There was something about Beemers that was problematic at high speeds. I think it might have been something to do with the axial rotation of the crankshaft. Anyway, as I was by that time the top mechanic, I got the new R75/5 from a highly regarded customer, who complained about a wobble above 100 mph. I checked out everything I could think of associated with stability: wheels, tires, steering bearings, alignment. Then I put on my jacket and helmet and took the bike out for a test ride.

It was a moonless, late autumn evening, already dark. I got on the two lane leading into town, where I could open up the throttle. Rush hour traffic was streaming toward me, but inbound was clear. At about 125 mph, I took my hands off the bars--no wobble.
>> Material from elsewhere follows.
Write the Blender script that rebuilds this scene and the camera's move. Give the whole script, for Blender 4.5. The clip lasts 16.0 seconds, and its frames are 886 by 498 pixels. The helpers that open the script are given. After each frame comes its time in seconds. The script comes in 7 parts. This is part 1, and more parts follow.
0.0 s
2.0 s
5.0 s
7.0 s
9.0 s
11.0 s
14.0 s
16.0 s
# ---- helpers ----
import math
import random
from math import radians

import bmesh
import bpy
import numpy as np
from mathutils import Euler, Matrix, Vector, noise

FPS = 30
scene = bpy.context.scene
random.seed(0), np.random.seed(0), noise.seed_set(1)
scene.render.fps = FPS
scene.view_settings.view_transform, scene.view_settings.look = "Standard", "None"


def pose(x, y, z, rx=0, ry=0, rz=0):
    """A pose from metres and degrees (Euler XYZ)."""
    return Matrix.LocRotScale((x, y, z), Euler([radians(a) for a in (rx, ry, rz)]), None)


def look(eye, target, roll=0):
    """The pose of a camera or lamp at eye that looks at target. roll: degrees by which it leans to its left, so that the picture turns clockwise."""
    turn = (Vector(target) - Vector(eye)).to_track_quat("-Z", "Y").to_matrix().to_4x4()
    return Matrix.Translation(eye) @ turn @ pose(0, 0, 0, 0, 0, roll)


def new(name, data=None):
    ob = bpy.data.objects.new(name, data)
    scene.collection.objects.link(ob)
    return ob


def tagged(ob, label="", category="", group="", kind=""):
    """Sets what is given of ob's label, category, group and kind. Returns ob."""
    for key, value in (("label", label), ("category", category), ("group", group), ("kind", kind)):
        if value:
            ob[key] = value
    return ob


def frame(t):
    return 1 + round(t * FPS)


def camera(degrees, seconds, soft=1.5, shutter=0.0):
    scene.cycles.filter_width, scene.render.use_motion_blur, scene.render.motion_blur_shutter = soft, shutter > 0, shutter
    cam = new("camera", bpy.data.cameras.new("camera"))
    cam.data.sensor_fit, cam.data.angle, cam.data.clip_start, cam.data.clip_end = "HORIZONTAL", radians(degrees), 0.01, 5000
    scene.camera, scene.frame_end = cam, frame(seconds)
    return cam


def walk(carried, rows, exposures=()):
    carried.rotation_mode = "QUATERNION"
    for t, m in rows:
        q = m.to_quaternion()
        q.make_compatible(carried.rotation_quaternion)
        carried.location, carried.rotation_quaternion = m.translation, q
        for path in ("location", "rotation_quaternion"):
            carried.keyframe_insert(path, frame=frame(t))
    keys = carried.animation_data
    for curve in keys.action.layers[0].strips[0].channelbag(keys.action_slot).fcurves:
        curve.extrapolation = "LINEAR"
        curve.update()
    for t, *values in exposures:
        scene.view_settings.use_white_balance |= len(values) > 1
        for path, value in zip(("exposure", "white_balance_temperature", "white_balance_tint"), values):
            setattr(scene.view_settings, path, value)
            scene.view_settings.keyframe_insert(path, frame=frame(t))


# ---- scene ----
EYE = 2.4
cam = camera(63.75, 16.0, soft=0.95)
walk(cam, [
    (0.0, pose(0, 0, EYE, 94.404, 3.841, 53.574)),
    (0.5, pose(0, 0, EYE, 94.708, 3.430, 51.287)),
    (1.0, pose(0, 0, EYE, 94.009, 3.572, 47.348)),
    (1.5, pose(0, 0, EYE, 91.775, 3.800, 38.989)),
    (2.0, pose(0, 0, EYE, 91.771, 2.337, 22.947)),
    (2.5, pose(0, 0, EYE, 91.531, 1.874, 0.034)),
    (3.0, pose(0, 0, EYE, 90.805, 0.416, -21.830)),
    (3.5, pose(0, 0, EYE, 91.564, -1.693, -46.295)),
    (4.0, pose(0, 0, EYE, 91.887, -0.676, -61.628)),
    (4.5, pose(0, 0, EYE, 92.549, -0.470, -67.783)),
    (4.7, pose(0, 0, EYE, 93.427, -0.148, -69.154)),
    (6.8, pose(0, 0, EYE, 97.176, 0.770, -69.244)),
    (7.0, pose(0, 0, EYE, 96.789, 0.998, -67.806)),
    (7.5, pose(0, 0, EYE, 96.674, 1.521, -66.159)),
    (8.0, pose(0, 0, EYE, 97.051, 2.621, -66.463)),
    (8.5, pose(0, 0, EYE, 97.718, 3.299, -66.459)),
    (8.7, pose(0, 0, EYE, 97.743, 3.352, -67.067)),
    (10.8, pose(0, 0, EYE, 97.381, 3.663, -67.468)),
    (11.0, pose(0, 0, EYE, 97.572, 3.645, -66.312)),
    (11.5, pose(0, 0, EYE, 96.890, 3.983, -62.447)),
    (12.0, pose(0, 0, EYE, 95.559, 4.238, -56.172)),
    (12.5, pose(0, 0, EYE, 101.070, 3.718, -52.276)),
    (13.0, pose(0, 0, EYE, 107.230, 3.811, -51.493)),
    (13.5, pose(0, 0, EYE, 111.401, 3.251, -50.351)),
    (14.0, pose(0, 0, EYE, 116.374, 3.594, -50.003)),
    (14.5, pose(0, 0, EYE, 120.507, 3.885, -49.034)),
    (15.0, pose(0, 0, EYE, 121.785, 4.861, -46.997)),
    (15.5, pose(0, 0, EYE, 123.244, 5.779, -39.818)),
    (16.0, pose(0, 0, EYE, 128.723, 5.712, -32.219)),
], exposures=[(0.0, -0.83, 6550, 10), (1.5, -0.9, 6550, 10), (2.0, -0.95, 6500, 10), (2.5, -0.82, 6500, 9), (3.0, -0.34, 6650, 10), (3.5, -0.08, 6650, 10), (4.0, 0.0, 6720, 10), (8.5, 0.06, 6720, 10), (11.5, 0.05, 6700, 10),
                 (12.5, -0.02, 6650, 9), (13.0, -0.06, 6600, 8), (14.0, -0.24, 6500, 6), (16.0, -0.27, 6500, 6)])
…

At that instant, a few hundred yards ahead, an oncoming car pulled into my lane to pass, nearly blinding me. In a nanosecond I grabbed the bars and whipped over to the right. I might as well have gone blind. All I remember is slinging gravel, then slowing down and finally stopping on tall grass. Miraculously I was upright, and the bike was intact.   

It’s only after the event that you feel the residual adrenalin, your triphammering heart. The next morning I rode back to the site, and realized I had shot past between two closely spaced road signs. Like Odesseus sailing the treacherous straits, my own Athena had guided my path. My tire tracks stopped at the edge of a drainage ditch--invisible in the dark.

She has intervened several more times since that evening, allowing me to tell you these stories.